Le promoteur immobilier Girolamo Teresi, Mimmo pour les intimes, était depuis peu le nouveau sous-chef de la famille de Santa Maria di Gesù. Cousin des frères Stefano et Giovanni Bontate, il était le beau-frère du second – tous deux avaient épousé des filles du parrain Matteo Citarda –, mais préférait à n'en point douter la compagnie du premier. Girolamo Teresi avait en effet su s'attirer la confiance de l'aîné des Bontate, qui ne manquait jamais de l'inviter à chacun des banquets qu'il organisait via Villagrazia. C'est ainsi que Teresi avait eu l'occasion d'être présenté aux différents amis de son chef: Nino Salvo, dit «le Gabelou», le capofamiglia Salvatore Inzerillo, ou encore Tommaso Buscetta. Rencontrer tous ces gens représentait pour Teresi plus qu'un honneur, c'était la preuve de la confiance et de l'affection de son chef. C'est dire si l'assassinat de Stefano Bontate l'affecta profondément. Quelques heures après que la nouvelle eut été rendue publique, Girolamo Teresi se rendit au domicile de la famille Bontate, via Villagrazia. Il s'attendait à y trouver une veuve et des parents éplorés tout de noir vêtus, retenant mal leurs sanglots devant les hommes d'honneur de Santa Maria di Gesù venus présenter leurs respects et leurs condoléances. Las, de parents effondrés point ou presque, et d'«hommes» respectueux de la tradition, encore moins. Terrifiés par une chose qu'ils croyaient impossible quelques heures auparavant, les uns et les autres préféraient attendre discrètement la suite des événements. Parmi les rares personnes que Girolamo Teresi croisa ce jour-là dans le salon mortuaire de la villa, se trouvait Salvatore Contorno, un homme d'honneur dévoué à Stefano Bontate au point d'avoir pris le risque de venir, lui qui était déjà recherché par la police palermitaine. Contorno était aussi bouleversé que Teresi. «Je ne suis pas venu hier à la fête d'anniversaire, lui dit Contorno, parce que je ne voulais pas faire courir de risque au chef. J'ai pensé que ce n'était pas la peine de le compromettre par ma présence. Je lui avais présenté mes vœux plus discrètement la veille.» L'homme était fidèle à sa renommée qui lui avait valu d'être surnommé par les autres mafiosi «Coriolan de la Forêt», en hommage à un personnage de la littérature sicilienne que l'on pourrait comparer au Robin des Bois anglais.

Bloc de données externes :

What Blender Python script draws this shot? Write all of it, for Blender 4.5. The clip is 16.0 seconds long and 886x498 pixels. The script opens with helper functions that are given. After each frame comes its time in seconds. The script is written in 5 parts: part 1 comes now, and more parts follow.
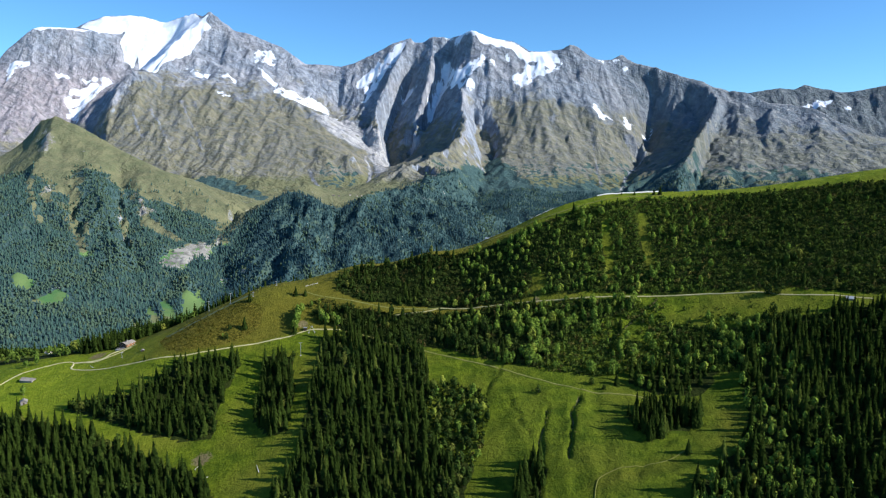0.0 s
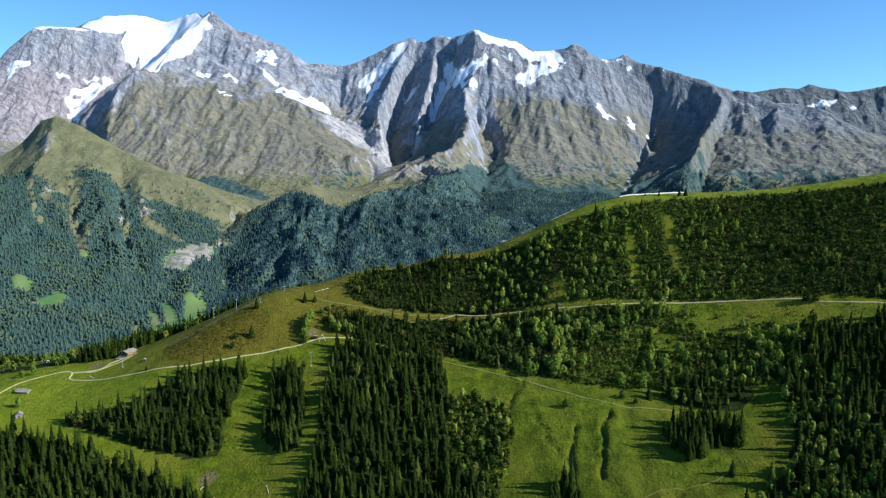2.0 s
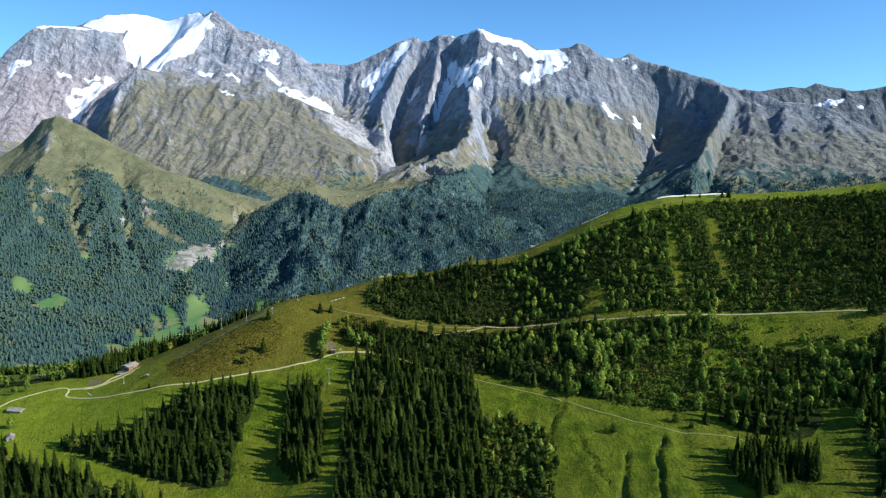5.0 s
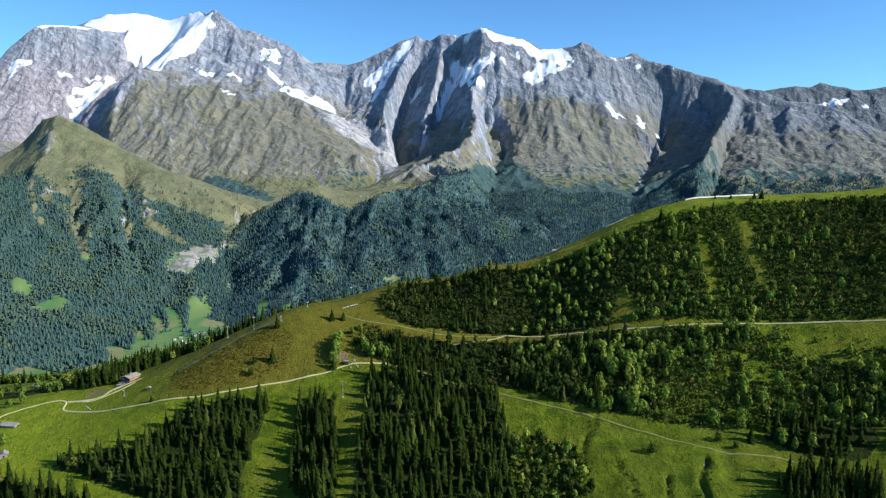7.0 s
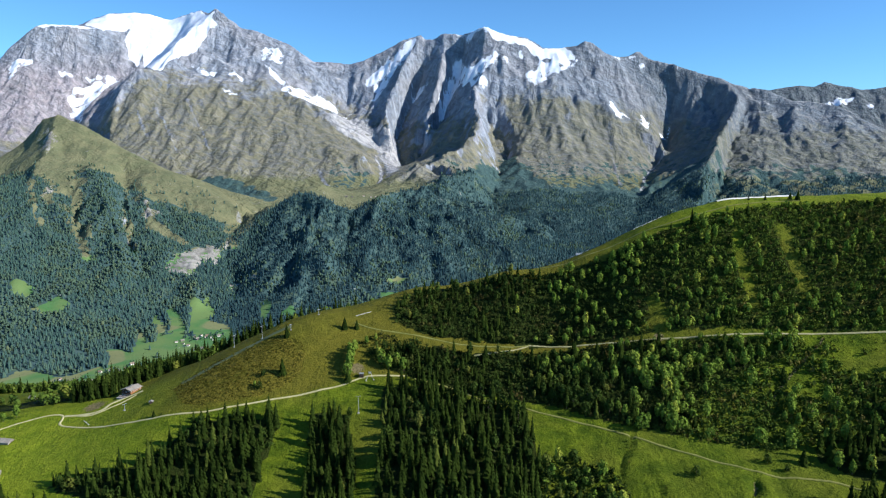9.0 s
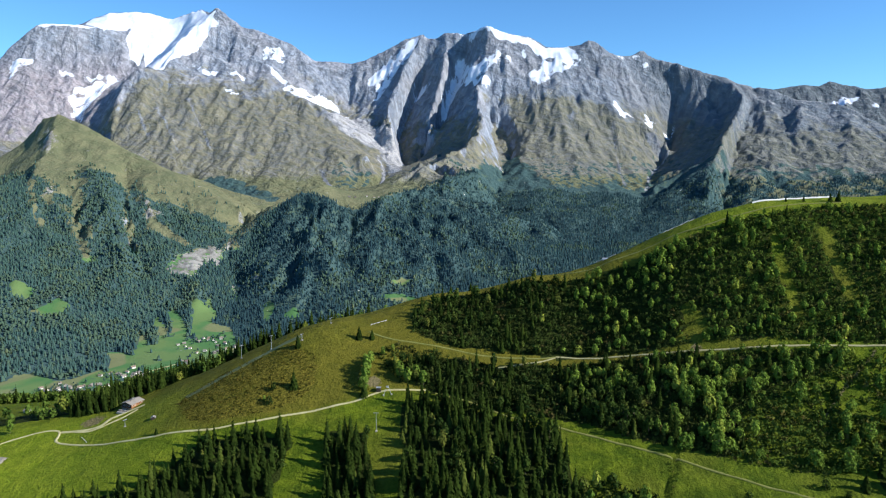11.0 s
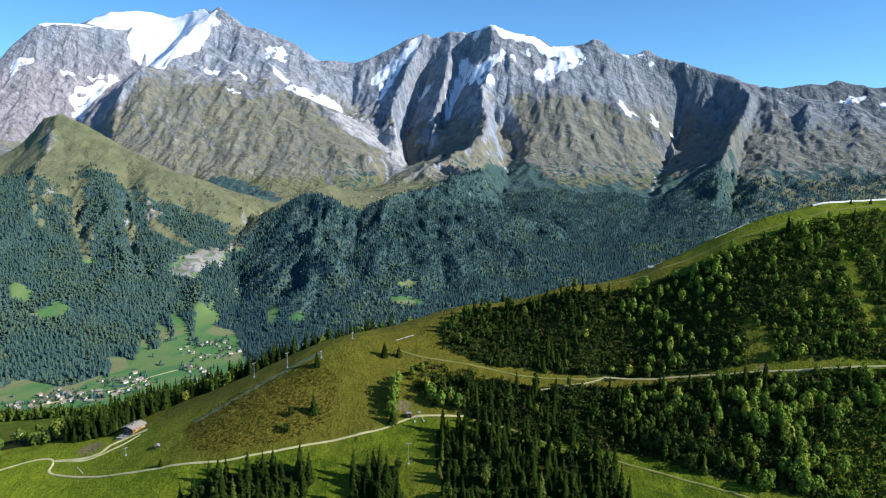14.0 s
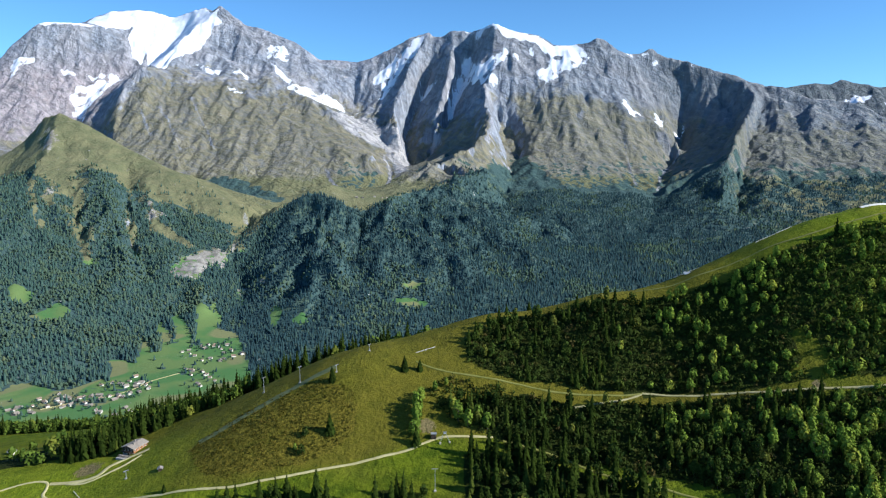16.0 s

– Qu'est-ce qu'on va faire? demanda-t-il à Girolamo Teresi. 
– Je vais aller voir Michele Greco, lui répondit Teresi, pour lui demander des explications.

Teresi avait raison: si un homme savait ce que cachait cet assassinat, c'était bien le secrétaire général de la Coupole, le Pape. En tant que sous-chef, c'est à Girolamo Teresi qu'échut la voiture blindée que le prince de Villagrazia avait commandée à titre de précaution et qui arriva quelques jours trop tard. Depuis la mort de son parrain, Girolamo Teresi ne se déplaçait plus qu'à bord de sa nouvelle acquisition, une lourde Alfetta 2000 bleu marine immatriculée à Milan et digne d'un ministre, avec laquelle il se rendit à plusieurs reprises au Fondo Favarella de Ciaculli où Michele Greco, fidèle aux traditions, continuait de tenir salon les jours où la Coupole ne se réunissait pas. A chacune de ses rencontres, Teresi rentrait un peu plus furieux et toujours plus anxieux. Il avait comme l'impression que le Pape se moquait de lui, essayait de gagner du temps en lui répétant toujours la même chose:
– J'ignore qui a pu faire le coup. Mais je vais m'informer. Revenez demain. En attendant, continuez à vaquer à vos affaires, vous n'avez rien à craindre.